Table sizes
Envision supports very large tables, up to several billion lines, but this comes at a performance cost, and a script left unsupervised where the input dataset steadily grows out of control can end up consuming significant amounts of resources. At the same time, there are several operations which do not support arbitrarily large tables. In order to avoid runtime failures, where the system discovers that a table is too large for a given operation, Envision lets the script author specify the constraint that “this table will be small enough”.
Table of contents
Maximum table size
In table definitions, Envision provides the max <number>
syntax after the table name in order to limit the number of lines in that table. This is supported in three contexts:
// In a 'read' statement
read "/Items.csv" as Items[id] max 5500 with
"Id" as id : text
Label : text
Category : text
read "/Orders.csv" as SalesOrders expect[id,date] with
"Id" as id : text
"Date" as date : date
Quantity : number
// In any 'table' statement
table Categories[cat] max 100 = by Items.Category
// As a standalone statement
expect table Week max 104
This limit is applied at runtime: as soon as the number of lines in the table has been determined, an error interrupts the script if that number exceeds the limit. As such, the main purpose of the max
statement is to serve as a safeguard against tables growing beyond the limits that were deemed reasonable when the script was originally written.
In particular, it is recommended to add expect table
constraints to the Day
, Week
or Month
tables, which have a tendency to grow over time as the order history deepens.
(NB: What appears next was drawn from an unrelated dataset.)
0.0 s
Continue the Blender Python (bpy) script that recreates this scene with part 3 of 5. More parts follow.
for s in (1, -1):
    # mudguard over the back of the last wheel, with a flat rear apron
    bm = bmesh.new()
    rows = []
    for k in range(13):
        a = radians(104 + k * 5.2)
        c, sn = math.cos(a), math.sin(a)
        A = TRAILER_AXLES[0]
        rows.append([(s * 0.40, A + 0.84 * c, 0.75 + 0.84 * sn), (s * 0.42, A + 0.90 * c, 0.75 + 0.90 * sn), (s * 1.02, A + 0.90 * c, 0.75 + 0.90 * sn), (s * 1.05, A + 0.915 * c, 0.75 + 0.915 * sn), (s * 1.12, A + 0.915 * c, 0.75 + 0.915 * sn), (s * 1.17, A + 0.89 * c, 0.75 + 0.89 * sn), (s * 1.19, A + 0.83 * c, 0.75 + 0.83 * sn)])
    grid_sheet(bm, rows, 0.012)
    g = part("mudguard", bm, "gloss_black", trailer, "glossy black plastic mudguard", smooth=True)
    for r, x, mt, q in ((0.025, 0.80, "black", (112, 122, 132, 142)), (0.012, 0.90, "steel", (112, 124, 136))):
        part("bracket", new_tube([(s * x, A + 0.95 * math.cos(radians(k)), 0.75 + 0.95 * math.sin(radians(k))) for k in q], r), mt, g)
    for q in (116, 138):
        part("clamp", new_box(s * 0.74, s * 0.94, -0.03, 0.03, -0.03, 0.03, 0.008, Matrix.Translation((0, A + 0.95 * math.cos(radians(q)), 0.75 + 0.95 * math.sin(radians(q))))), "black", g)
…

Abreviated number suffixes
For very high limits, Envision provides helpful numeric suffixes:
- Thousands:
max 1.2k
is equivalent tomax 1200
. - Millions:
max 31.7m
is equivalent tomax 31700000
. - Billions:
max 9b
is equivalent tomax 9000000000
.
Sizes inside where
and when
filters
The expect table
statement can be used to enforce a size limit within a filter. For example:
table PriceBreaks = with
[| as Qty, as Price |]
[| 1, 10 |]
[| 10, 9 |]
[| 100, 7.5 |]
where arglast(PriceBreaks.Qty <= 8) sort PriceBreaks.Qty
// The filter has left at most one line in table PriceBreaks
expect table PriceBreaks max 1
Small tables
If a table is flagged as small, it will support additional operations not available to normal tables. This includes:
- Appearing on the right side of a
cross
, - Being a
kept
variable in aneach
loop, - Being a
params
variable in anautodiff
block.
To flag the table as small, use the small
keyword in place of max
when defining a maximum table size:
// In a 'read' statement
read "/Items.csv" as Items[id] small 5500 expect [supplier] with
Id : text
Label : text
// In any 'table' statement
table Categories[cat] small 100 = by Items.Category
// As a standalone statement
expect table Week small 104
The table will then count as small_, and the Envision compiler will verify that you respect all the rules for small tables. These are:
- A small table may not have more than 100 million lines.
- A small table that contains at least one text vector may not have more than 2.75 million lines.
- A small table that contains at least one ranvar or zedfunc vector may not have more than 1 million lines.
If a table does not qualify as small due to a vector, the Envision compiler will report which vector.
For your convenience, any table with less than 1 million lines automatically counts as small, whether that limit was enforced by a max 1m
statement, or because by design the table cannot have more than 1 million lines, such as Scalar
, Day
, Week
, Month
, Slices
and Files